● DO THIS: Transcribe the material verbatim in full; the pictures do not belong in the copy.

[Stored items]
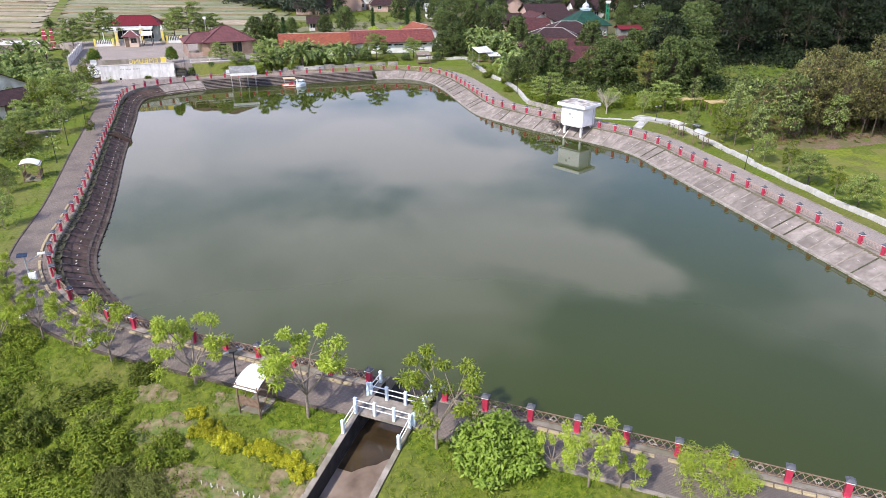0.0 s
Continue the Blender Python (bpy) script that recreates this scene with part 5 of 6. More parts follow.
def draped(name, label, cx, cy, rx, ry, rz, material, n=14):
    """A thin patch with an uneven edge laid over the ground."""
    vs, fs = [], []
    for i in range(n + 1):
        for k in range(28):
            a = 2 * math.pi * k / 28
            q = i / n * (1 + 0.16 * math.sin(3 * a + cx) + 0.09 * math.sin(7 * a + cy))
            u, v = rx * q * math.cos(a), ry * q * math.sin(a)
            x, y = cx + u * math.cos(rz) - v * math.sin(rz), cy + u * math.sin(rz) + v * math.cos(rz)
            vs.append((x, y, ground_at(x, y) + 0.045 * (1 - 0.9 * (i == n))))
    for i in range(n):
        for k in range(28):
            fs.append((i * 28 + k, i * 28 + (k + 1) % 28, (i + 1) * 28 + (k + 1) % 28, (i + 1) * 28 + k))
    return tagged(mesh(name, vs, fs, material, smooth=True), label, "ground", kind="structure")


M_DRYBANK = mat_noise("dry_grass_soil", (0.16, 0.12, 0.07), (0.26, 0.21, 0.13), 3.0, 0.95, (0.09, 0.14, 0.025), 1.3, 0.8, 9, amount3=0.9)
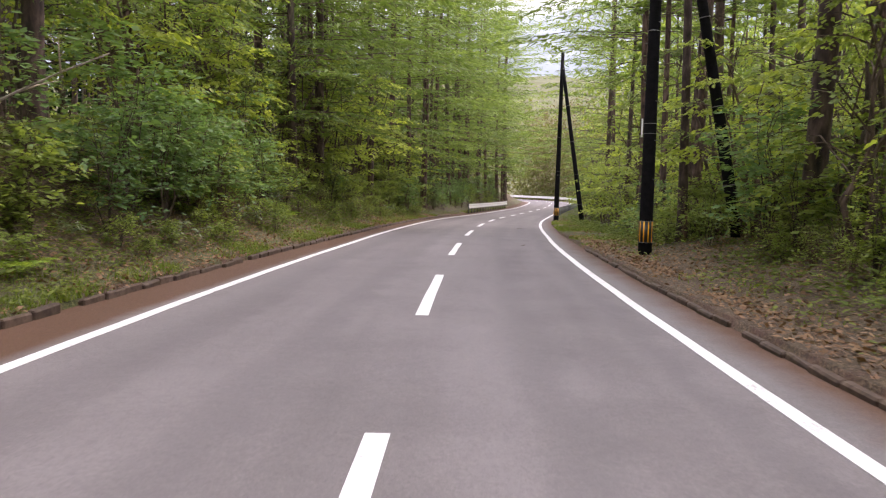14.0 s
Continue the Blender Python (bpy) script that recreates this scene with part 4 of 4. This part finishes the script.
bend = []
for _ in range(230):
    x, y = g.uniform(-80, -5), g.uniform(240, 300)
    s_, a_ = where(x, y)
    if abs(a_[0]) > 9 and clear_view(x, y):
        bend.append((x, y, g.uniform(0.6, 1.4)))
thicket("far_wood", "haze-toned spring woods closing the far bend", bend[:45], 520, 3.4, 15.0, 0.6, HAZY, 65)
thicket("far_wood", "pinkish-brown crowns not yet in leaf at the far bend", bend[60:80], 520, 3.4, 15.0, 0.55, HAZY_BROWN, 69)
thicket("far_wood", "haze-toned spring woods closing the far bend", bend[95:135], 420, 3.6, 14.0, 0.6, HAZY, 66)

crown_a, crown_b = [], []
for k in range(44):
    x, y = g.uniform(-60, -26), g.uniform(262, 312)
    if abs(where(x, y)[1][0]) > 7.5 and clear_view(x, y):
        (crown_b if k % 3 == 0 else crown_a).append((x, y, g.uniform(0.7, 1.25)))
thicket("far_wood", "haze-toned yellow-green trees behind the far rail", crown_a, 900, 3.6, 19.0, 0.5, HAZY, 90)
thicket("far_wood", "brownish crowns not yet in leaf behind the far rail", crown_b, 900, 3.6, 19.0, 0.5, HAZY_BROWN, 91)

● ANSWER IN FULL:
0.0 s
Continue the Blender Python (bpy) script that recreates this scene with part 5 of 6. More parts follow.
def draped(name, label, cx, cy, rx, ry, rz, material, n=14):
    """A thin patch with an uneven edge laid over the ground."""
    vs, fs = [], []
    for i in range(n + 1):
        for k in range(28):
            a = 2 * math.pi * k / 28
            q = i / n * (1 + 0.16 * math.sin(3 * a + cx) + 0.09 * math.sin(7 * a + cy))
            u, v = rx * q * math.cos(a), ry * q * math.sin(a)
            x, y = cx + u * math.cos(rz) - v * math.sin(rz), cy + u * math.sin(rz) + v * math.cos(rz)
            vs.append((x, y, ground_at(x, y) + 0.045 * (1 - 0.9 * (i == n))))
    for i in range(n):
        for k in range(28):
            fs.append((i * 28 + k, i * 28 + (k + 1) % 28, (i + 1) * 28 + (k + 1) % 28, (i + 1) * 28 + k))
    return tagged(mesh(name, vs, fs, material, smooth=True), label, "ground", kind="structure")


M_DRYBANK = mat_noise("dry_grass_soil", (0.16, 0.12, 0.07), (0.26, 0.21, 0.13), 3.0, 0.95, (0.09, 0.14, 0.025), 1.3, 0.8, 9, amount3=0.9)
14.0 s
Continue the Blender Python (bpy) script that recreates this scene with part 4 of 4. This part finishes the script.
bend = []
for _ in range(230):
    x, y = g.uniform(-80, -5), g.uniform(240, 300)
    s_, a_ = where(x, y)
    if abs(a_[0]) > 9 and clear_view(x, y):
        bend.append((x, y, g.uniform(0.6, 1.4)))
thicket("far_wood", "haze-toned spring woods closing the far bend", bend[:45], 520, 3.4, 15.0, 0.6, HAZY, 65)
thicket("far_wood", "pinkish-brown crowns not yet in leaf at the far bend", bend[60:80], 520, 3.4, 15.0, 0.55, HAZY_BROWN, 69)
thicket("far_wood", "haze-toned spring woods closing the far bend", bend[95:135], 420, 3.6, 14.0, 0.6, HAZY, 66)

crown_a, crown_b = [], []
for k in range(44):
    x, y = g.uniform(-60, -26), g.uniform(262, 312)
    if abs(where(x, y)[1][0]) > 7.5 and clear_view(x, y):
        (crown_b if k % 3 == 0 else crown_a).append((x, y, g.uniform(0.7, 1.25)))
thicket("far_wood", "haze-toned yellow-green trees behind the far rail", crown_a, 900, 3.6, 19.0, 0.5, HAZY, 90)
thicket("far_wood", "brownish crowns not yet in leaf behind the far rail", crown_b, 900, 3.6, 19.0, 0.5, HAZY_BROWN, 91)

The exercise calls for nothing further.